Contingent and Salaried Labor Need to Be Brought Together

Telecommunications professionals have the added challenge of asymmetrical asset repairs, different technical fleets, and B2B and B2C sitting, under many circumstances alongside one another. For those reasons, the need to lean on contingent labor, or even just different technical pools for different types of jobs, becomes necessary. It’s easy, then for parts inventory, schedules, and resources to be siloed.

I’m not arguing that you blow down the walls of those silos, of course. That has the potential of causing anarchy for your business. However, for businesses to work effectively, field workers and backoffice, whether they’re working for you, or contracted, working in a customer’s home or on a radio tower, should be working in systems that are at the very least integrated. The future of enterprise management means that service, project, and asset management across the whole of your business should be coordinated by a unified set of applications.
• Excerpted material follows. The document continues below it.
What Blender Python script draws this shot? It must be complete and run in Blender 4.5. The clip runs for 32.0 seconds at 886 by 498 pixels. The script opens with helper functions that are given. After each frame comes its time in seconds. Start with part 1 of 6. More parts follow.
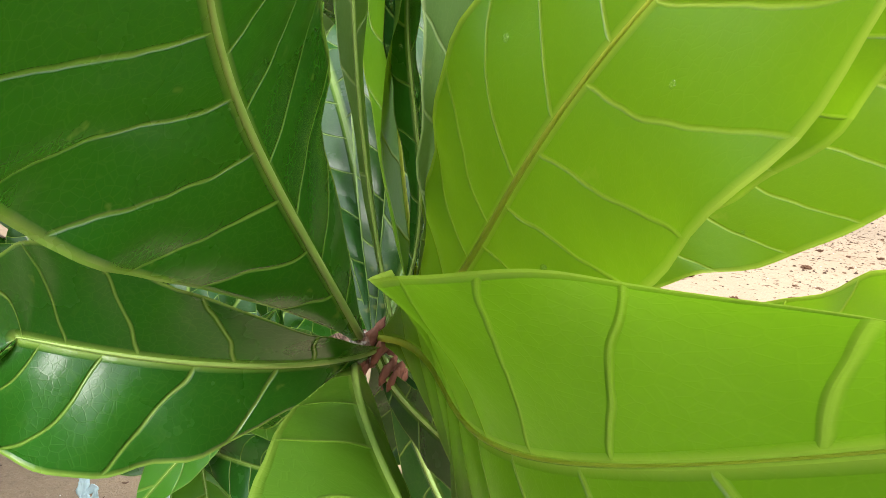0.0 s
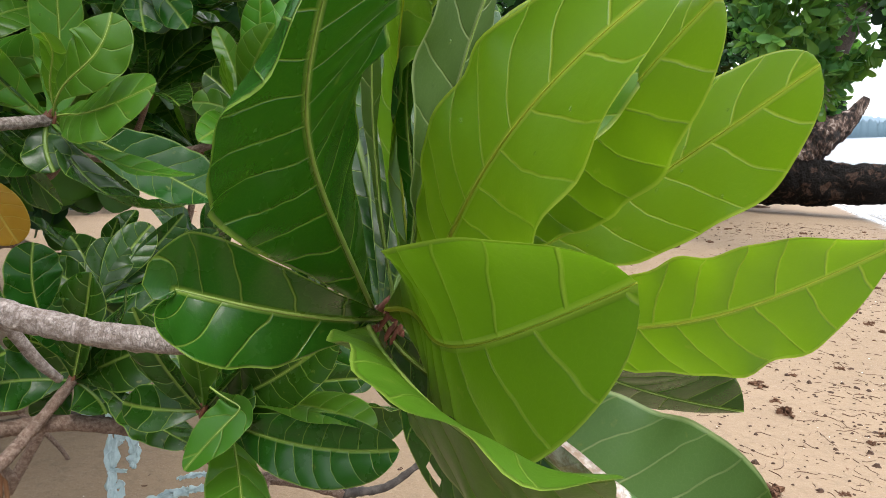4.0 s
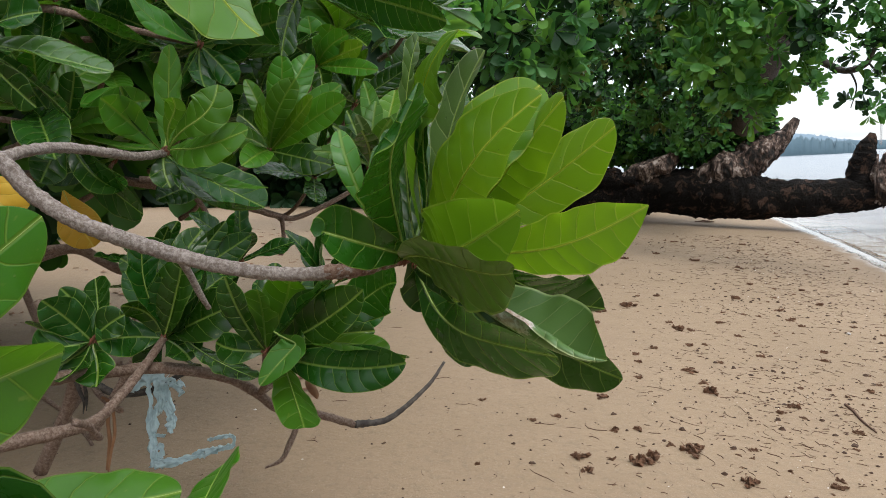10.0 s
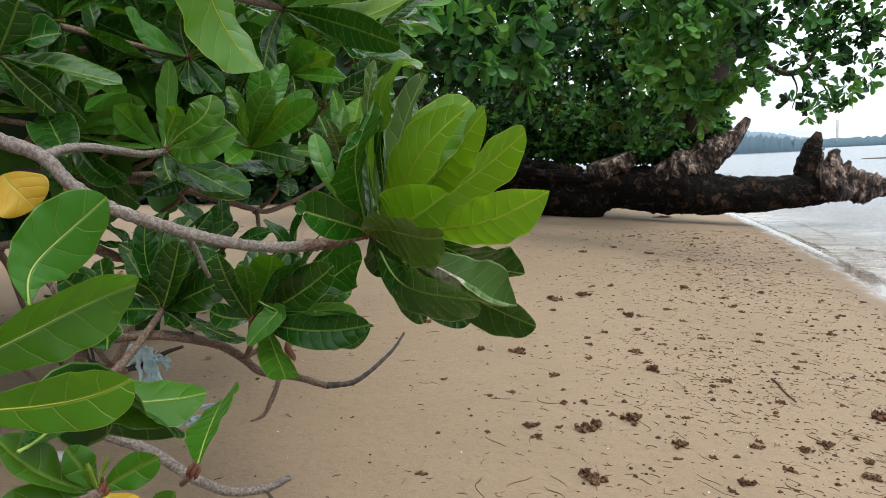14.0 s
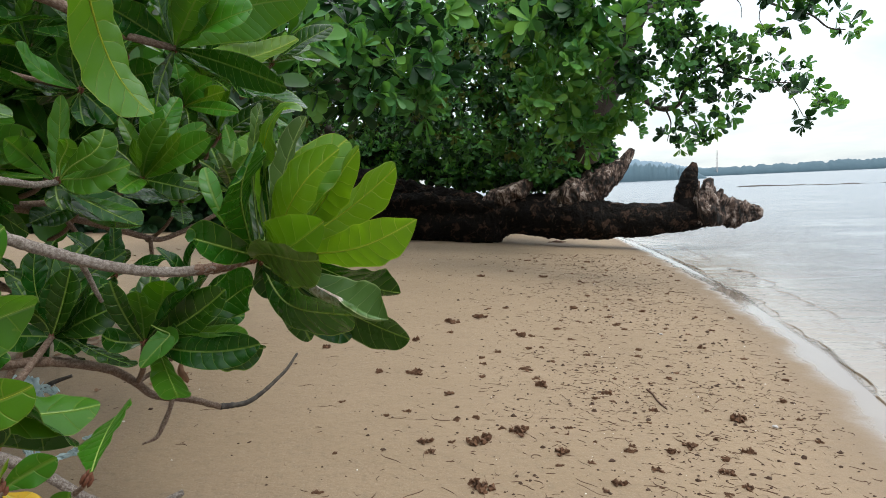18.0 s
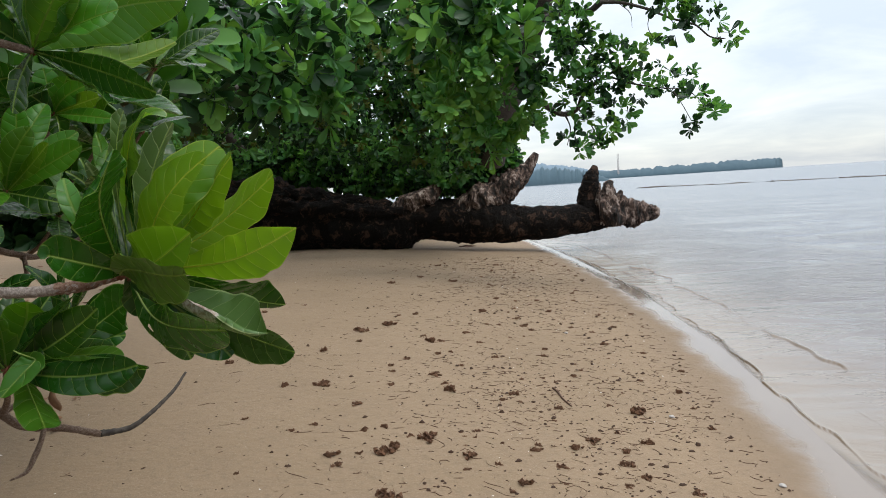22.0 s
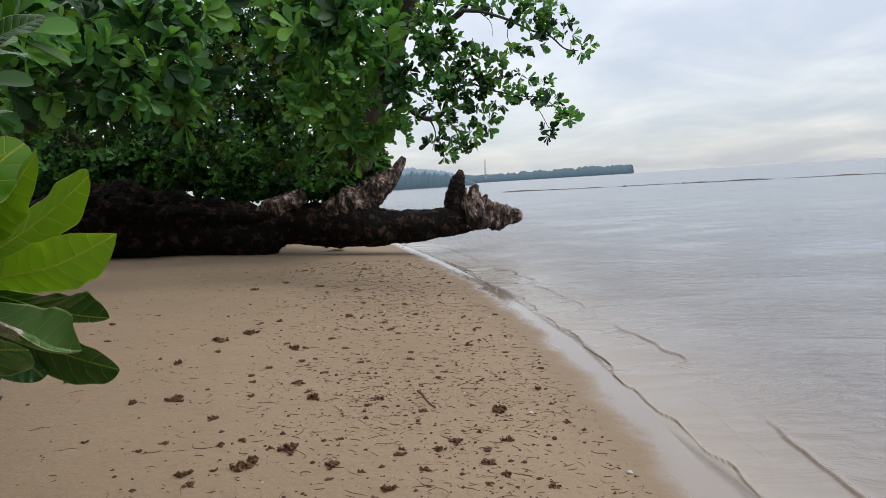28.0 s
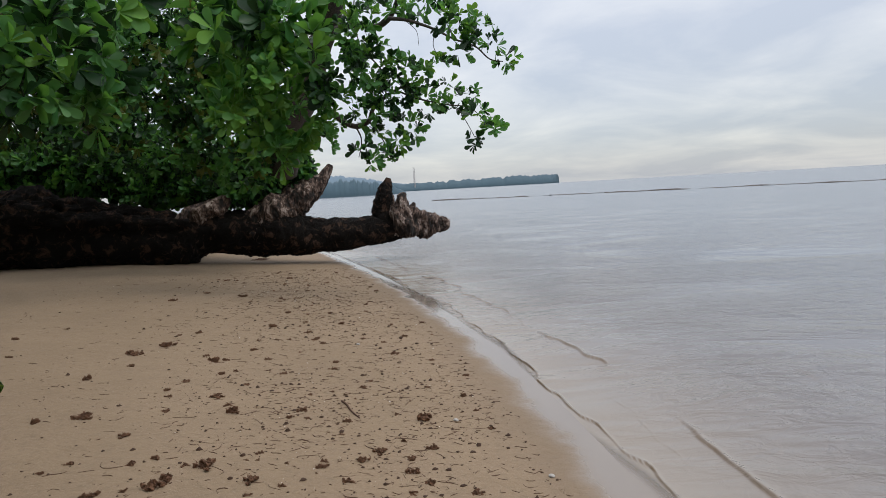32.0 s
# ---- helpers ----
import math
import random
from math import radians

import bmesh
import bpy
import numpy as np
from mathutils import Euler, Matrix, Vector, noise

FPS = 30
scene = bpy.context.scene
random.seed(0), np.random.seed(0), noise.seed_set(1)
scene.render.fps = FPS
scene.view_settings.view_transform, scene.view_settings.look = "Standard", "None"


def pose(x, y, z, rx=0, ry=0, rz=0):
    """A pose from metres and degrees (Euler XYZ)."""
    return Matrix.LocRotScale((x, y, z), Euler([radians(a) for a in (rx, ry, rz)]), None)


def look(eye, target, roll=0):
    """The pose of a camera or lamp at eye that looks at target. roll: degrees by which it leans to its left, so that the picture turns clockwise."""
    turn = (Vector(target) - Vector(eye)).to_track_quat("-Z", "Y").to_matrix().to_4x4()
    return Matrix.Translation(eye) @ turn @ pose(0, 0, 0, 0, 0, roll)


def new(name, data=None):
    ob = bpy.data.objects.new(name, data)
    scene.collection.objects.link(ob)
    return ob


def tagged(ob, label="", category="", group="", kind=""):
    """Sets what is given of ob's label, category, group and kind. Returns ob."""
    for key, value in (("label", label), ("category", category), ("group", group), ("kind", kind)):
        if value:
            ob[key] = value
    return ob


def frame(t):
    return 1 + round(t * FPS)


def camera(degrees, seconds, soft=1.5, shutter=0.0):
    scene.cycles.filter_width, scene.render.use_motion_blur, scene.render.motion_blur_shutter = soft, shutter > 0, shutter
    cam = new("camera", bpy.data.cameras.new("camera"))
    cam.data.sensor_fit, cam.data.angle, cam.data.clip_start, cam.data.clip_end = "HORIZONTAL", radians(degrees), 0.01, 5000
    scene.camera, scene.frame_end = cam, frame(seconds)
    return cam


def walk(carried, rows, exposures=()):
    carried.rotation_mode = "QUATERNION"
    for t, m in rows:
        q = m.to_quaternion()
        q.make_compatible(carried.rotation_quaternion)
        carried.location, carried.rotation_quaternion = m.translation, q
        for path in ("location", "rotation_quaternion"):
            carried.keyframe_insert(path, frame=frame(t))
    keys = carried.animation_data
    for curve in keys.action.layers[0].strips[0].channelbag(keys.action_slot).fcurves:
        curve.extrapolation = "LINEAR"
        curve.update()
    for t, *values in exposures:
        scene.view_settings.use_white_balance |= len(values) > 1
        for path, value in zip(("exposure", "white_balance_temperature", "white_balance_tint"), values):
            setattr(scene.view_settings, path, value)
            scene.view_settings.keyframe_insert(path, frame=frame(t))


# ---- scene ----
EXPO = [(0.0, 2.20, 6500, 8.0), (1.0, 2.27, 6500, 11.0), (2.0, 2.26, 6500, 12.0), (3.0, 1.92, 6500, 14.0), (4.0, 1.5, 6500, 11.5), (7.0, 0.96, 6500, 9.5), (9.0, 0.90, 6480, 9.0), (13.0, 0.87, 6420, 7.5), (16.0, 0.80, 6420, 5.0),
        (19.0, 0.72, 6450, 5.0), (23.0, 0.47, 6500, 9.0), (28.0, 0.24, 6500, 10.5), (32.0, 0.08, 6500, 10.5)]
cam = camera(66.1, 32.0, soft=0.7)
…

Building a Field-Oriented Mindset

The last piece of this is the most complex, and requires us to step outside of the solutions themselves to the way that those tools interact with your business. Take parts management as an example. In a world that lacks field orientation, parts live in depots and warehouses. In a field-oriented world, parts live in transit, on technician vehicles, and across a wide array of channels and endpoints. Fully optimizing for mobile means tracking and coordinating all of these sometimes disparate touchpoints into a coherent strategy.

Telecommunications has long embraced the importance of service, but to take their service to the next level, it’s time to reevaluate the technologies in the hands of your employees. This means auditing not just your tools, but your whole mindset around service management. Field technicians beat at the heart of the connected telco business. Don’t leave them without the tools that they need to succeed.